• _MATERIAL_
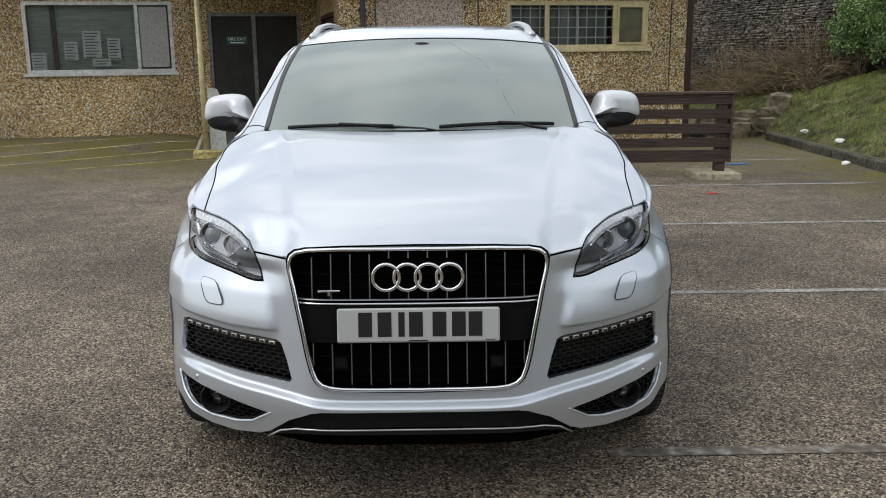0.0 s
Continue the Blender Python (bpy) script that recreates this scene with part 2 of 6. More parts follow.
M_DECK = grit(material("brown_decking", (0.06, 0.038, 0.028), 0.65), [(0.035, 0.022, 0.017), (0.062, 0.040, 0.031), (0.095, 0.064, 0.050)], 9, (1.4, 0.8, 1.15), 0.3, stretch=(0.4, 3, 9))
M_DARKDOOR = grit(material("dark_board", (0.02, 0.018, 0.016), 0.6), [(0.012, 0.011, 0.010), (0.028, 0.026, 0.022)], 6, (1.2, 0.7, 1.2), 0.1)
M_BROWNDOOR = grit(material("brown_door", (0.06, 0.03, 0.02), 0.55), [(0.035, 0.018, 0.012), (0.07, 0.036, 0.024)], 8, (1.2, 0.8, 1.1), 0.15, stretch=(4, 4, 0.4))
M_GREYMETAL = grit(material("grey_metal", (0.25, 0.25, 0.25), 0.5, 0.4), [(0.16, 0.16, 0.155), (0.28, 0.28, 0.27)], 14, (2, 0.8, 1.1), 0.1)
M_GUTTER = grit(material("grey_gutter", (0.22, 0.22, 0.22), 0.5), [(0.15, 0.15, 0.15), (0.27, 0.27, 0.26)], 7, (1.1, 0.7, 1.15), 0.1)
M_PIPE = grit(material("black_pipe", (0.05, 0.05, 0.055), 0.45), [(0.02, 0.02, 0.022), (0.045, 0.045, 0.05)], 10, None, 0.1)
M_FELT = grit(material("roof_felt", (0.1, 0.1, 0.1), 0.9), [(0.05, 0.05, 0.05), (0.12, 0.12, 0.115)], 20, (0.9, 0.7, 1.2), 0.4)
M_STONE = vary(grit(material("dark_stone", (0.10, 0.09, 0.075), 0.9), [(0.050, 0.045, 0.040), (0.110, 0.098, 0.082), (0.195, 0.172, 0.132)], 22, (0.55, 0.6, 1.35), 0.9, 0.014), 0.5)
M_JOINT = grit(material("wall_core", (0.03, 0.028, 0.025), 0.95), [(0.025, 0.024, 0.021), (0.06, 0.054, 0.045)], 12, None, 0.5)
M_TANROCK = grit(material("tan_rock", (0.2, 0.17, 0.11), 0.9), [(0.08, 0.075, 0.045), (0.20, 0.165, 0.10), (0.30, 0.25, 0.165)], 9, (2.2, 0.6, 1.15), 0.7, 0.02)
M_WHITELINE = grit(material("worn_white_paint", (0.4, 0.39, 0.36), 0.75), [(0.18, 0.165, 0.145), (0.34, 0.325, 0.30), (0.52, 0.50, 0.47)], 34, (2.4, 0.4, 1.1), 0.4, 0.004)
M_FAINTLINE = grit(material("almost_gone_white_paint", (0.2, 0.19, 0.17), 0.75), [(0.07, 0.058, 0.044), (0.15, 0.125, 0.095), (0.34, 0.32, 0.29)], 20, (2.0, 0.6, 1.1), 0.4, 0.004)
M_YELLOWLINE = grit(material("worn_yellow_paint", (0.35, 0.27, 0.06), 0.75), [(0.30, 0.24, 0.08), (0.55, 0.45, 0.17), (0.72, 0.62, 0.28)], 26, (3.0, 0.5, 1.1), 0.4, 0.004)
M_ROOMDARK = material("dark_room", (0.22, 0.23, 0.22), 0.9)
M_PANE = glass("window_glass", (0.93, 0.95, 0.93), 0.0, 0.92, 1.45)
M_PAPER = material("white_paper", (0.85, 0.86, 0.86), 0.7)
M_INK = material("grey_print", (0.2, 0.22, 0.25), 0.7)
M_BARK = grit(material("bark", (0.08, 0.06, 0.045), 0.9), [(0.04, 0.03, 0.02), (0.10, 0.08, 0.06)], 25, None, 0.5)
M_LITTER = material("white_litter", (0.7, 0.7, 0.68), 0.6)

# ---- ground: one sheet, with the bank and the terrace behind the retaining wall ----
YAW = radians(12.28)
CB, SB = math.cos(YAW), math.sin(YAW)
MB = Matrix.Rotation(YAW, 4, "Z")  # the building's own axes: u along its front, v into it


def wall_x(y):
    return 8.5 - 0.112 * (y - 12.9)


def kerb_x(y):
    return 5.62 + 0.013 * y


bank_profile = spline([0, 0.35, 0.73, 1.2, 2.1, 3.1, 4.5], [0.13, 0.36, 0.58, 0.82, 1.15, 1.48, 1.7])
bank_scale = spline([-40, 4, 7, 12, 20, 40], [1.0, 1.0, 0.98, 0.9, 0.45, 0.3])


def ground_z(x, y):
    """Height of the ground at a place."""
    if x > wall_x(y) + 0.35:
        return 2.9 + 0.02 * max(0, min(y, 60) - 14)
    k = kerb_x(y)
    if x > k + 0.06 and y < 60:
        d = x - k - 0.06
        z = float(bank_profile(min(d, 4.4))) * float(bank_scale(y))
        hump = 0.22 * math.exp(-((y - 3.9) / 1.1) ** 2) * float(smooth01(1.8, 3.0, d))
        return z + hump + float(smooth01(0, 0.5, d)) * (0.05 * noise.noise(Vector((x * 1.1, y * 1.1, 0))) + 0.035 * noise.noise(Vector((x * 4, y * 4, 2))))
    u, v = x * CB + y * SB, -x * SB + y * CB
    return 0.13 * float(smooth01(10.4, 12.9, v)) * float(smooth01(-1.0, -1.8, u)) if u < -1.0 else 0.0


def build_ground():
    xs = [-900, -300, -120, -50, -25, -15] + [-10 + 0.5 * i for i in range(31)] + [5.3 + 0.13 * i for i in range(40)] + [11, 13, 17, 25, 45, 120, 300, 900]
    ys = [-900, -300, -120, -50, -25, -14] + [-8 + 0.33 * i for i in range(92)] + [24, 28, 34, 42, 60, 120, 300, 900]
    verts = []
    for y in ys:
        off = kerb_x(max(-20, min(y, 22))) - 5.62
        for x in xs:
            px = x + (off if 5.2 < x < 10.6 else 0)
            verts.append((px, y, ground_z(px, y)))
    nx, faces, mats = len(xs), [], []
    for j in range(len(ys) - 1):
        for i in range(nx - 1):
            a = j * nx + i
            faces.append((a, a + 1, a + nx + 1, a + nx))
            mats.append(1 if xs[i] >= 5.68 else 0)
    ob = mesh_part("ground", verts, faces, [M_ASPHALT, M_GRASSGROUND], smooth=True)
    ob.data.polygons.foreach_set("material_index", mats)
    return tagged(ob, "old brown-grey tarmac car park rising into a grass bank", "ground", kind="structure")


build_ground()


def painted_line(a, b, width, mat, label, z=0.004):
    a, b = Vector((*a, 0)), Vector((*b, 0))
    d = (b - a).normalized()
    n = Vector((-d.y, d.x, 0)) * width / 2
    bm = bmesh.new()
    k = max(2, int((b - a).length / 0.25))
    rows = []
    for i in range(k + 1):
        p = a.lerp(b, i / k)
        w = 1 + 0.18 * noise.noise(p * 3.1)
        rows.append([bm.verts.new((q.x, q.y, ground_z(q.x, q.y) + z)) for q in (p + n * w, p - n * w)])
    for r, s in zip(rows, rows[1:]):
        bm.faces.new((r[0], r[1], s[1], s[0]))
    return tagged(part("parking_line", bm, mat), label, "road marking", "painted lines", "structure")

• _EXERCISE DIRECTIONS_
Leave out the pictures and restate everything else word for word.

• _SOLUTION_
0.0 s
Continue the Blender Python (bpy) script that recreates this scene with part 2 of 6. More parts follow.
M_DECK = grit(material("brown_decking", (0.06, 0.038, 0.028), 0.65), [(0.035, 0.022, 0.017), (0.062, 0.040, 0.031), (0.095, 0.064, 0.050)], 9, (1.4, 0.8, 1.15), 0.3, stretch=(0.4, 3, 9))
M_DARKDOOR = grit(material("dark_board", (0.02, 0.018, 0.016), 0.6), [(0.012, 0.011, 0.010), (0.028, 0.026, 0.022)], 6, (1.2, 0.7, 1.2), 0.1)
M_BROWNDOOR = grit(material("brown_door", (0.06, 0.03, 0.02), 0.55), [(0.035, 0.018, 0.012), (0.07, 0.036, 0.024)], 8, (1.2, 0.8, 1.1), 0.15, stretch=(4, 4, 0.4))
M_GREYMETAL = grit(material("grey_metal", (0.25, 0.25, 0.25), 0.5, 0.4), [(0.16, 0.16, 0.155), (0.28, 0.28, 0.27)], 14, (2, 0.8, 1.1), 0.1)
M_GUTTER = grit(material("grey_gutter", (0.22, 0.22, 0.22), 0.5), [(0.15, 0.15, 0.15), (0.27, 0.27, 0.26)], 7, (1.1, 0.7, 1.15), 0.1)
M_PIPE = grit(material("black_pipe", (0.05, 0.05, 0.055), 0.45), [(0.02, 0.02, 0.022), (0.045, 0.045, 0.05)], 10, None, 0.1)
M_FELT = grit(material("roof_felt", (0.1, 0.1, 0.1), 0.9), [(0.05, 0.05, 0.05), (0.12, 0.12, 0.115)], 20, (0.9, 0.7, 1.2), 0.4)
M_STONE = vary(grit(material("dark_stone", (0.10, 0.09, 0.075), 0.9), [(0.050, 0.045, 0.040), (0.110, 0.098, 0.082), (0.195, 0.172, 0.132)], 22, (0.55, 0.6, 1.35), 0.9, 0.014), 0.5)
M_JOINT = grit(material("wall_core", (0.03, 0.028, 0.025), 0.95), [(0.025, 0.024, 0.021), (0.06, 0.054, 0.045)], 12, None, 0.5)
M_TANROCK = grit(material("tan_rock", (0.2, 0.17, 0.11), 0.9), [(0.08, 0.075, 0.045), (0.20, 0.165, 0.10), (0.30, 0.25, 0.165)], 9, (2.2, 0.6, 1.15), 0.7, 0.02)
M_WHITELINE = grit(material("worn_white_paint", (0.4, 0.39, 0.36), 0.75), [(0.18, 0.165, 0.145), (0.34, 0.325, 0.30), (0.52, 0.50, 0.47)], 34, (2.4, 0.4, 1.1), 0.4, 0.004)
M_FAINTLINE = grit(material("almost_gone_white_paint", (0.2, 0.19, 0.17), 0.75), [(0.07, 0.058, 0.044), (0.15, 0.125, 0.095), (0.34, 0.32, 0.29)], 20, (2.0, 0.6, 1.1), 0.4, 0.004)
M_YELLOWLINE = grit(material("worn_yellow_paint", (0.35, 0.27, 0.06), 0.75), [(0.30, 0.24, 0.08), (0.55, 0.45, 0.17), (0.72, 0.62, 0.28)], 26, (3.0, 0.5, 1.1), 0.4, 0.004)
M_ROOMDARK = material("dark_room", (0.22, 0.23, 0.22), 0.9)
M_PANE = glass("window_glass", (0.93, 0.95, 0.93), 0.0, 0.92, 1.45)
M_PAPER = material("white_paper", (0.85, 0.86, 0.86), 0.7)
M_INK = material("grey_print", (0.2, 0.22, 0.25), 0.7)
M_BARK = grit(material("bark", (0.08, 0.06, 0.045), 0.9), [(0.04, 0.03, 0.02), (0.10, 0.08, 0.06)], 25, None, 0.5)
M_LITTER = material("white_litter", (0.7, 0.7, 0.68), 0.6)

# ---- ground: one sheet, with the bank and the terrace behind the retaining wall ----
YAW = radians(12.28)
CB, SB = math.cos(YAW), math.sin(YAW)
MB = Matrix.Rotation(YAW, 4, "Z")  # the building's own axes: u along its front, v into it


def wall_x(y):
    return 8.5 - 0.112 * (y - 12.9)


def kerb_x(y):
    return 5.62 + 0.013 * y


bank_profile = spline([0, 0.35, 0.73, 1.2, 2.1, 3.1, 4.5], [0.13, 0.36, 0.58, 0.82, 1.15, 1.48, 1.7])
bank_scale = spline([-40, 4, 7, 12, 20, 40], [1.0, 1.0, 0.98, 0.9, 0.45, 0.3])


def ground_z(x, y):
    """Height of the ground at a place."""
    if x > wall_x(y) + 0.35:
        return 2.9 + 0.02 * max(0, min(y, 60) - 14)
    k = kerb_x(y)
    if x > k + 0.06 and y < 60:
        d = x - k - 0.06
        z = float(bank_profile(min(d, 4.4))) * float(bank_scale(y))
        hump = 0.22 * math.exp(-((y - 3.9) / 1.1) ** 2) * float(smooth01(1.8, 3.0, d))
        return z + hump + float(smooth01(0, 0.5, d)) * (0.05 * noise.noise(Vector((x * 1.1, y * 1.1, 0))) + 0.035 * noise.noise(Vector((x * 4, y * 4, 2))))
    u, v = x * CB + y * SB, -x * SB + y * CB
    return 0.13 * float(smooth01(10.4, 12.9, v)) * float(smooth01(-1.0, -1.8, u)) if u < -1.0 else 0.0


def build_ground():
    xs = [-900, -300, -120, -50, -25, -15] + [-10 + 0.5 * i for i in range(31)] + [5.3 + 0.13 * i for i in range(40)] + [11, 13, 17, 25, 45, 120, 300, 900]
    ys = [-900, -300, -120, -50, -25, -14] + [-8 + 0.33 * i for i in range(92)] + [24, 28, 34, 42, 60, 120, 300, 900]
    verts = []
    for y in ys:
        off = kerb_x(max(-20, min(y, 22))) - 5.62
        for x in xs:
            px = x + (off if 5.2 < x < 10.6 else 0)
            verts.append((px, y, ground_z(px, y)))
    nx, faces, mats = len(xs), [], []
    for j in range(len(ys) - 1):
        for i in range(nx - 1):
            a = j * nx + i
            faces.append((a, a + 1, a + nx + 1, a + nx))
            mats.append(1 if xs[i] >= 5.68 else 0)
    ob = mesh_part("ground", verts, faces, [M_ASPHALT, M_GRASSGROUND], smooth=True)
    ob.data.polygons.foreach_set("material_index", mats)
    return tagged(ob, "old brown-grey tarmac car park rising into a grass bank", "ground", kind="structure")


build_ground()


def painted_line(a, b, width, mat, label, z=0.004):
    a, b = Vector((*a, 0)), Vector((*b, 0))
    d = (b - a).normalized()
    n = Vector((-d.y, d.x, 0)) * width / 2
    bm = bmesh.new()
    k = max(2, int((b - a).length / 0.25))
    rows = []
    for i in range(k + 1):
        p = a.lerp(b, i / k)
        w = 1 + 0.18 * noise.noise(p * 3.1)
        rows.append([bm.verts.new((q.x, q.y, ground_z(q.x, q.y) + z)) for q in (p + n * w, p - n * w)])
    for r, s in zip(rows, rows[1:]):
        bm.faces.new((r[0], r[1], s[1], s[0]))
    return tagged(part("parking_line", bm, mat), label, "road marking", "painted lines", "structure")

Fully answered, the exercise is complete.